Create main.cc, vector_add.cc, vector_add_cu.cu, Makefile in a new proj directory with following contents:

main.cc

#include <fcntl.h>

#include <unistd.h>

#include <iostream>

#include <array>

#include <chrono>

using namespace std;

void vector_add(const float *a, const float *b, float *c, unsigned length);
void vector_add_cu(const float *a, const float *b, float *c, unsigned length);

void generateData(float *data, unsigned length, int fd) {
    read(fd, data, sizeof(float) * length);
    for (int i = 0; i < length; ++i) {
        // float32 = {S[31], E[30:23], M[22:0]},

        // when E are all ones, float32 will be inf/nan

        // let E be {0, rand[6:0]} to avoid inf/nan,

        // and overflow after addition 

        int tmp = (*((int *) (data+i))) & 0xbfffffff;
        data[i] = *((float *) &tmp);
        // data[i] = rand();

    }
}

int main() {
    constexpr int length = 1000000;
    static array<float, length> a, b, c_cpu, c_gpu;
    int fd = open("/dev/urandom", O_RDONLY);
    generateData(a.data(), length, fd);
    generateData(b.data(), length, fd);
    close(fd);

    auto tik = chrono::high_resolution_clock::now();
    vector_add(a.data(), b.data(), c_cpu.data(), length);
    auto tok = chrono::high_resolution_clock::now();
    double dur = chrono::duration_cast<chrono::duration<double>>(tok - tik).count();
    cout << "cpu time: " << dur << "s" << endl;

    tik = chrono::high_resolution_clock::now();
    vector_add_cu(a.data(), b.data(), c_gpu.data(), length);
    tok = chrono::high_resolution_clock::now();
    dur = chrono::duration_cast<chrono::duration<double>>(tok - tik).count();
    cout << "gpu time: " << dur << "s" << endl;

    float error = 0.0f;
    for (int i = 0; i < length; ++i) {
        float diff = c_cpu[i] - c_gpu[i];
        error += diff * diff;
    }
    cout << "accumulated error: " << error << endl;

    return 0;
}

vector_add.cc

void vector_add(const float *a, const float *b, float *c, unsigned length) {
    for (int t = 0; t < 1000; t++) {
        for (int i = 0; i < length; ++i) {
            c[i] = a[i] + b[i];
        }
    }
}

vector_add_cu.cu

#include "cuda_runtime.h"

#include "device_launch_parameters.h"

#include <stdio.h>

#define gpuErrchk(ans) do { gpuAssert((ans), __FILE__, __LINE__); } while (0)
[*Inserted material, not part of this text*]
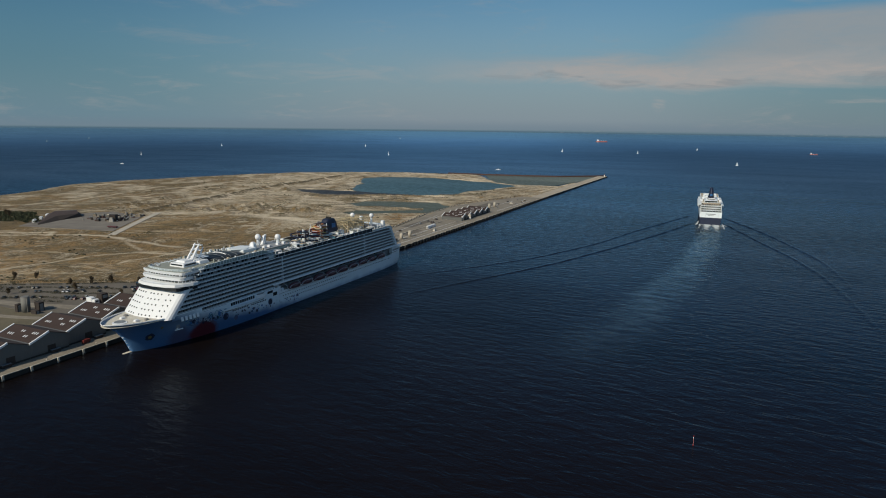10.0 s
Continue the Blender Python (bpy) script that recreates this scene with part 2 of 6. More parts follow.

inline void gpuAssert(cudaError_t code, const char *file, int line, bool abort = false) {
    if (code != cudaSuccess) {
        printf("GPUassert: %s %s %d\n", cudaGetErrorString(code), file, line);
        if (abort) exit(code);
    } else {
        printf("cuda returned code == cudaSuccess\n");
    }
}

bool InitCUDA(int device) {
    int count;
    cudaGetDeviceCount(&count);
    if (count <= device) {
        fprintf(stderr, "There is no device.\n");
        return false;
    }
    cudaSetDevice(device);
    return true;
}

__global__ static 
void add(const float *a, const float *b, float *c, unsigned legnth) {
    const int idx = blockIdx.x * blockDim.x + threadIdx.x;
    if (idx >= 0 && idx < legnth) {
        for (int t = 0; t < 1000; ++t) {
            c[idx] = a[idx] + b[idx];
        }
    }
}

void vector_add_cu(const float *a, const float *b, float *c, unsigned length) {
    InitCUDA(0);
    int thread_num = 1024;
    
    float *dev_a, *dev_b, *dev_c;
    cudaMalloc(&dev_a, sizeof(float) * length);
    cudaMalloc(&dev_b, sizeof(float) * length);
    cudaMemcpy(dev_a, a, sizeof(float) * length, cudaMemcpyHostToDevice);
    cudaMemcpy(dev_b, b, sizeof(float) * length, cudaMemcpyHostToDevice);
    cudaMalloc(&dev_c, sizeof(float) * length);
    // blocks_num = ceil(length / thread_num)

    unsigned blocks_num = (length + thread_num - 1) / thread_num;
    add<<< blocks_num, thread_num >>>(dev_a, dev_b, dev_c, length);
    cudaDeviceSynchronize();
    cudaFree(dev_a);
    cudaFree(dev_b);
    cudaMemcpy(c, dev_c, sizeof(float) * length, cudaMemcpyDeviceToHost);
    cudaFree(dev_c);
}

Makefile

CC     := g++
NVCC   := nvcc
FLAG   := -std=c++11
LINK   := -lcudart -L/usr/local/cuda/lib64
TAR    := vecadd
CCOBJS := $(patsubst %cc, %o, $(wildcard *.cc))
CUOBJS := $(patsubst %cu, %o, $(wildcard *.cu))

all: $(TAR)
%.o: %.cc
	$(CC) $(FLAG) -c $<
%.o: %.cu
	$(NVCC) -c $<
$(TAR): $(CCOBJS) $(CUOBJS)
	$(CC) $(FLAG) -o $@ $^ $(LINK)
.PHONY: clean
clean:
	rm *.o $(TAR)

Compile and run the demo

cd $THE_PROJ_DIR
make
./vecadd

This demo demonstrates the time cost difference between CPU and GPU by adding two vector.